When should the HVAC designer be brought into a custom home project?
The HVAC designer should be involved during schematic design — before floor plans are finalized and well before construction documents. This allows HVAC requirements to inform architectural decisions: mechanical room placement, duct chase locations, ceiling soffit depths, equipment pad locations, and electrical capacity planning. Bringing HVAC in after design development is complete forces compromises — exposed ductwork, insufficient mechanical space, inadequate chases — that either cost significantly more to resolve or result in permanent comfort deficiencies.
How do you cool a room with 20-foot ceilings in Las Vegas?
High-ceiling rooms require a multi-strategy approach: supply conditioned air at the occupied level (6-foot zone) rather than from the ceiling, install high return air grilles near the ceiling peak to remove trapped hot air, use destratification ceiling fans to mix the air volume and prevent thermal layering, and consider radiant barrier in the roof assembly to reduce solar heat gain.
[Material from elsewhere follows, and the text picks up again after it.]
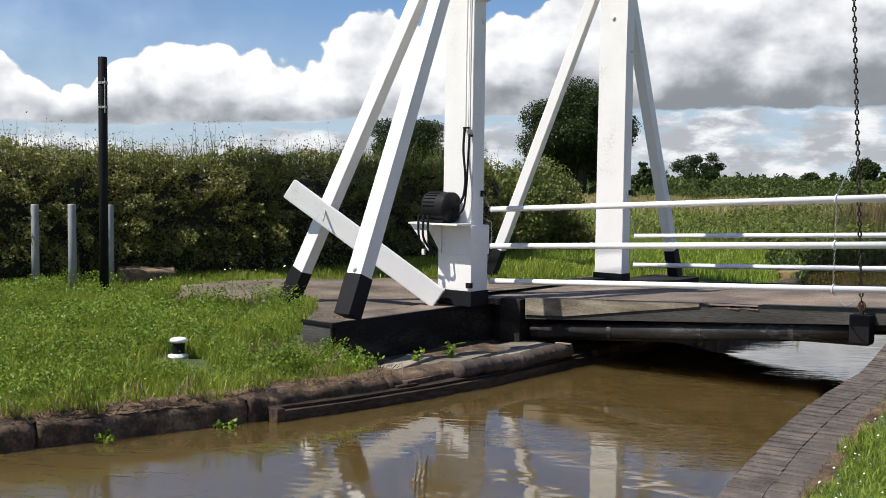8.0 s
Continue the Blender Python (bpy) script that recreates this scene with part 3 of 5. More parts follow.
# ---- balance beams ----
beams = thing("balance_beam_frame", "white painted timber balance beams with box counterweight and black tie rods", "balance beams")
NEAR_BEAM = [(-7.7, 5.11), (-5.75, 5.15), (-0.75, 5.318), (1.0, 5.465), (3.4, 5.545), (4.42, 5.57), (4.42, 5.79), (3.4, 5.785), (1.2, 5.785), (-0.95, 5.71), (-5.0, 5.585), (-7.7, 5.51)]
FAR_BEAM = [(-6.5, 4.92), (-5.1, 4.99), (-0.75, 5.25), (0.16, 5.35), (1.8, 5.44), (4.4, 5.6), (4.4, 5.81), (3.0, 5.79), (1.8, 5.765), (0.16, 5.655), (-2.7, 5.46), (-6.5, 5.27)]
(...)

The Manual J calculation must account for the full volume of the space, not just the floor area. Variable-speed equipment is strongly recommended because the load in high-ceiling spaces varies dramatically between occupied and unoccupied periods.
What is the best outdoor cooling system for a Las Vegas patio?
High-pressure misting systems (1,000 PSI) are the most effective outdoor cooling for Las Vegas. The low humidity (5-15% RH for most of the year) allows micro-fine mist to evaporate completely before reaching occupants, reducing temperatures by 20-30°F under covered areas. Key requirements: stainless steel or brass nozzles (plastic degrades in UV), a water treatment system to prevent hard water from clogging nozzles (Las Vegas water is 300-400 PPM), and a properly sized pump. Plan water supply and electrical during construction rough-in to avoid surface-mounted lines on finished patio structures.